New Insights on How we Know Where We are and Going

New Insights on How we Know 
Where We are and Where We are Going

Ever wonder how we know where we are at any point in time, or how we move our bodies to just the spot we want them to be?

We do it so effortlessly, and with no real thinking we are aware of, it seems simply natural.  But as with all functions, something has to direct them and make them happen,

Recent insights in neuroscience have revealed that the way the brain operates our motions is nothing less than astounding.

A recent review in Scientific American (Jan. 2016) reports that inside our brains are sets of neurons, individual cells, that each have the remarkable ability to map our space, and know where we are in it.

Where in the brain is our map-making centers?
These cells reside in a part of the brain at the level of our ears, deep inside the brain, in two structures- the hippocampus and the entorhinal cortex.  The hippocampus is named after a mythic creature in Greece that had the head of a horse and rear of a dolphin, and seems to have the shape of a sea-horse.  The hippocampus is where many of our long-term memories are formed.   The entorhinal cortex is just in front of the hippocampus, and just behind the cells that receive signals from our noses to register the perception of smells, hence the word rhinal (or of the nose), in its name.  It is the area of the brain that connects the hippocampus to the main cortex.

So much for the technicalities, the amazement comes from what the special cells in the hippocampus and entorhinal cortex do.  To really appreciate what comes next, one has to stop a moment to consider what we are talking about are single, individual nerve cells knowing where you are.

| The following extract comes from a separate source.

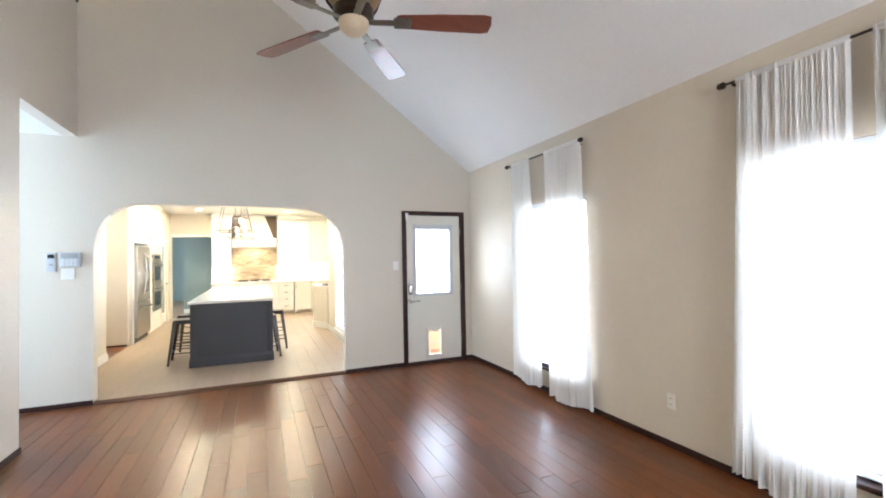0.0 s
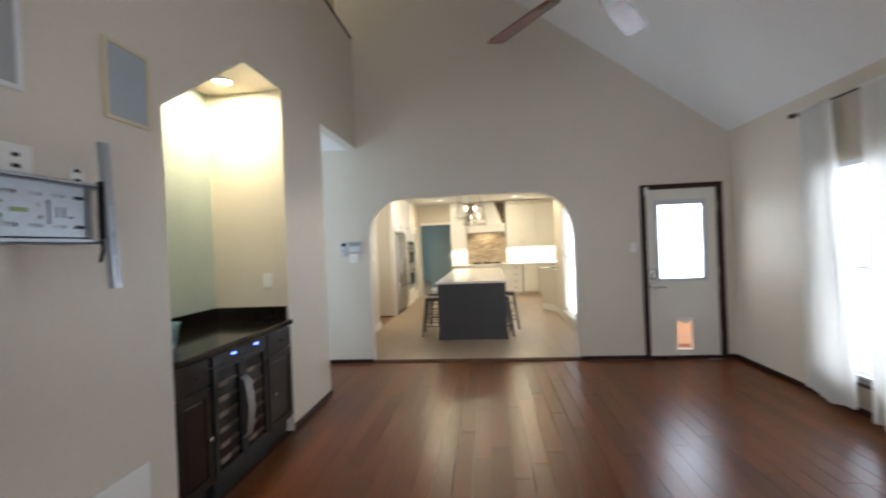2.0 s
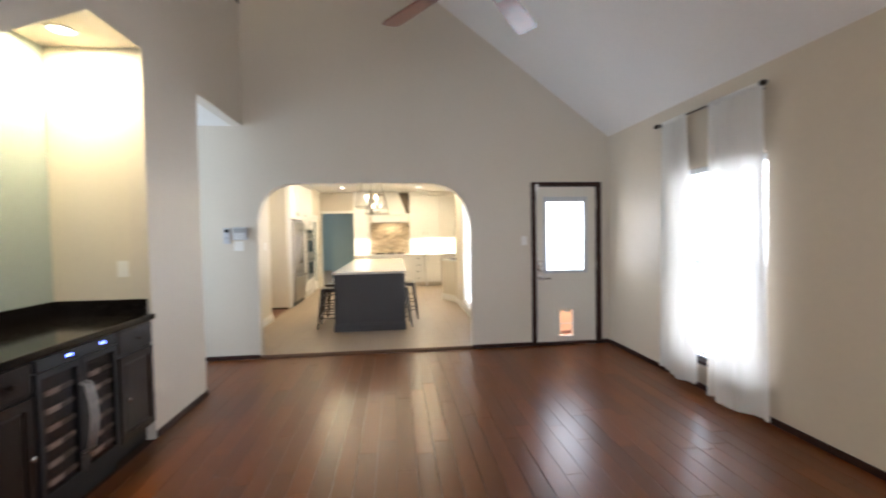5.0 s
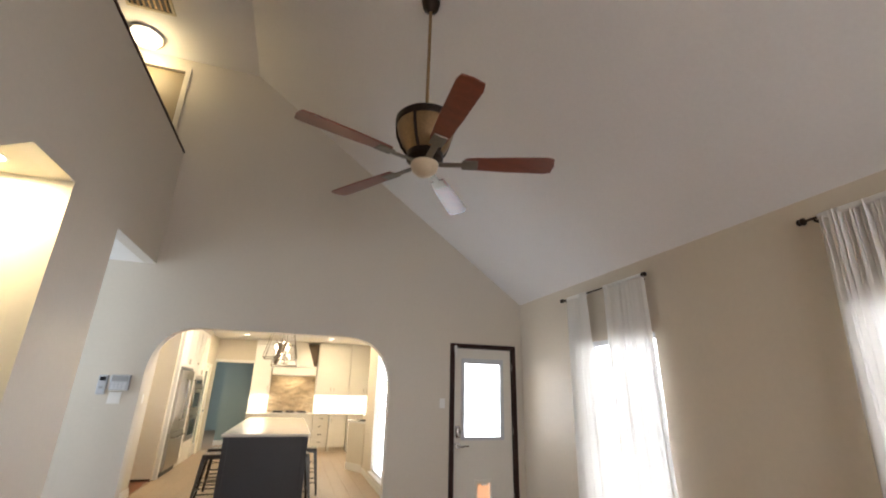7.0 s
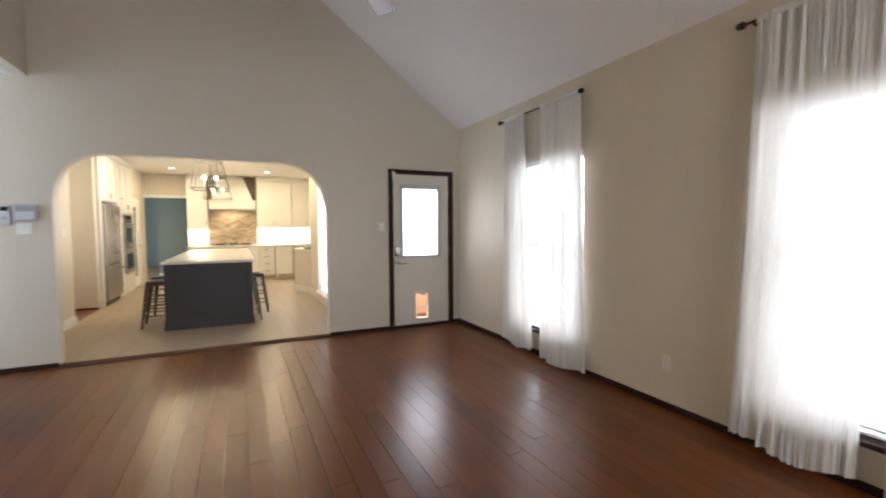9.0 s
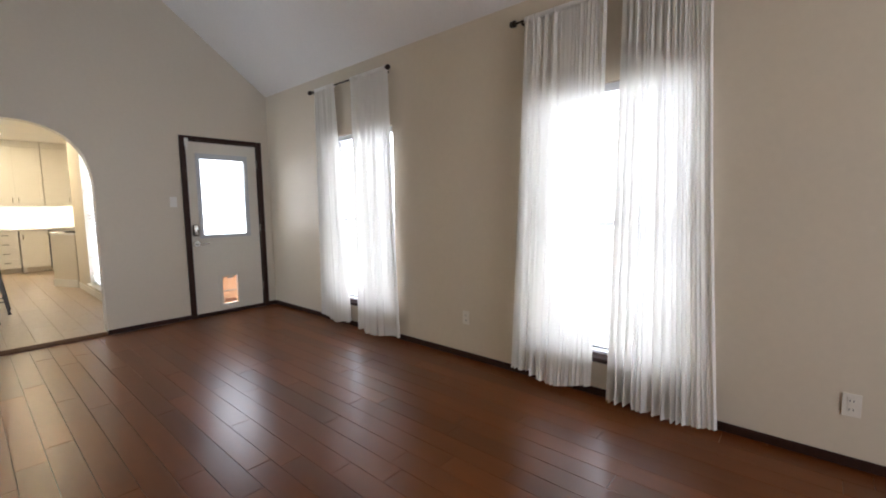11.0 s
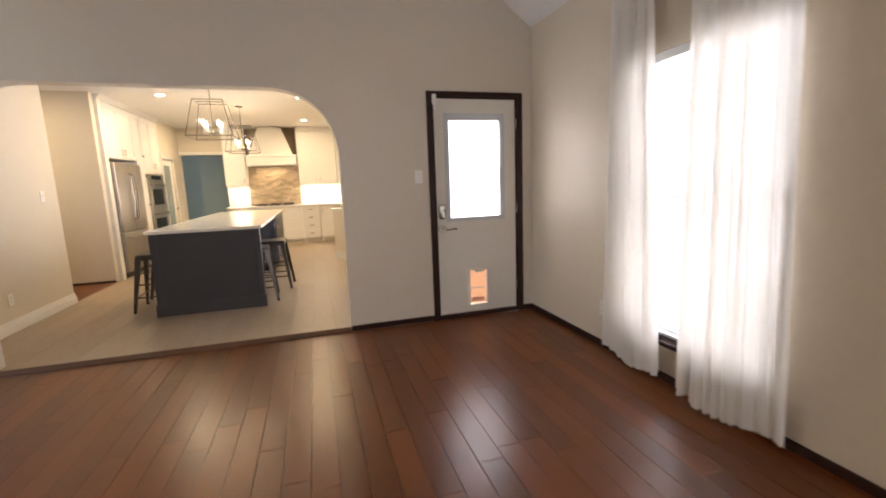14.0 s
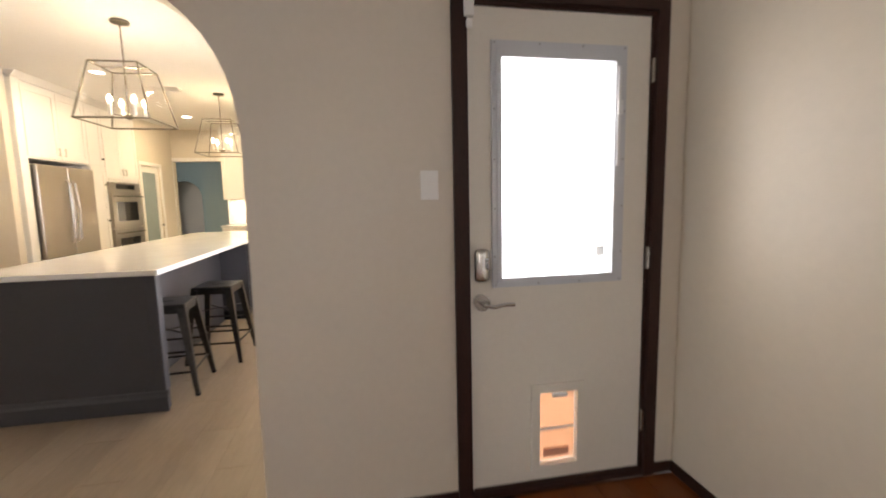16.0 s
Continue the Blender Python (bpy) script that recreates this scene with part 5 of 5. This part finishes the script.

What do the special map-making cells actually do?
The special cells come in two forms, at least- grid cells and place cells.

Grid cells fire only when one approaches the angle of a hexagon in space.  This is worth explaining. The existence of grid cells reveals that our brain converts our space into flat sheets of hexagons.  One on sheet the hexagon may be about one foot in length per side of the hexagon.  Other sheets of hexagons created in our minds could be several yards in length per side of the hexagon.   
Once the brain has laid a set of hexagons on the space around us, wherever we are, then the grid cells only fire when we walk to an actual angle of one of these hexagons.

This neat process allows the brain to know precisely in which direction we are moving, and how quickly.

A subset of grid cells only fires if one approaches the side of one of the maps' hexagons that lies along an actual wall, or divide, an actual boundary to the space on is in.

Another set of cells in the brain only fire if one moves in a particular direction, thereby allowing us to perceive, to know, what direction we are moving in.

Another set of cells is devoted entirely to firing only at set speeds of motion, allowing us to know how fast we are moving.

All these special cells combine to give as complete a picture as possible of where we are and where we are going.  It is the combination of all this information that determines if one last special cell to be mentioned, fires.  That cell is called a place cell, and it fires only when all sorts of conditions- where one is in the hexagon at hand, the direction of motion, the speed of motion, the colors and details of the space- come together to define an actual place.  To me, this is the most incredible fact- there are such nerve cells in our brains that only fire when we are in an actual, real, place.   It is as though one cell can actually, and does, have the power to recognize, in this case recognize a space or place. 


Just to help understand all this a bit more, grid cells will fire whenever anyone approaches a corner of any hexagon mapped to any place the person is at.  They fire when you are inside, or outside; in the bathroom, or bedroom; while you are home or away.   But place cells only fire in specific places, hence the name place cells.

Space and memory
You may have noticed much of this mechanism takes place in or near the hippocampus, the brain's memory machine.  There is no coincidence here.  Once the brain has mapped a space you are in with its hexagons, and lined up the special place cells to fire in specific places, those patterns are kept in mind, placed in memory.  

These areas of the entorhinal cortex that preserve place memory are often the first to go in Alzheimer's disease, explaining why getting lost out in the world is such a common and early experience when this dread disease begins.

The brain has incredible approaches to knowing where we are and where we are going.
It starts with mapping any room or place we are in with a set of hexagons, then tracks how we are moving in those hexagons.  That and other information combine to allow single cells to remember any spot we have been.

The ability to know where you are and where you are going is extraordinary, the fact that much of this sense and perception is mediated by single, individual nerve cells is even more amazing.

We at Advanced Pediatrics hope everyone has a wonderful holiday, wherever your brain's maps may take you!

To your health,
Dr. Lavin

*Disclaimer* The comments contained in this electronic source of information do not constitute and are not designed to imply that they constitute any form of individual medical advice. The information provided is purely for informational purposes only and not relevant to any person's particular medical condition or situation. If you have any medical concerns about yourself or your family please contact your physician immediately. In order to provide our patients the best uninfluenced information that science has to offer,we do not accept samples of drugs, advertising tchotchkes, money, food, or any item from outside vendors.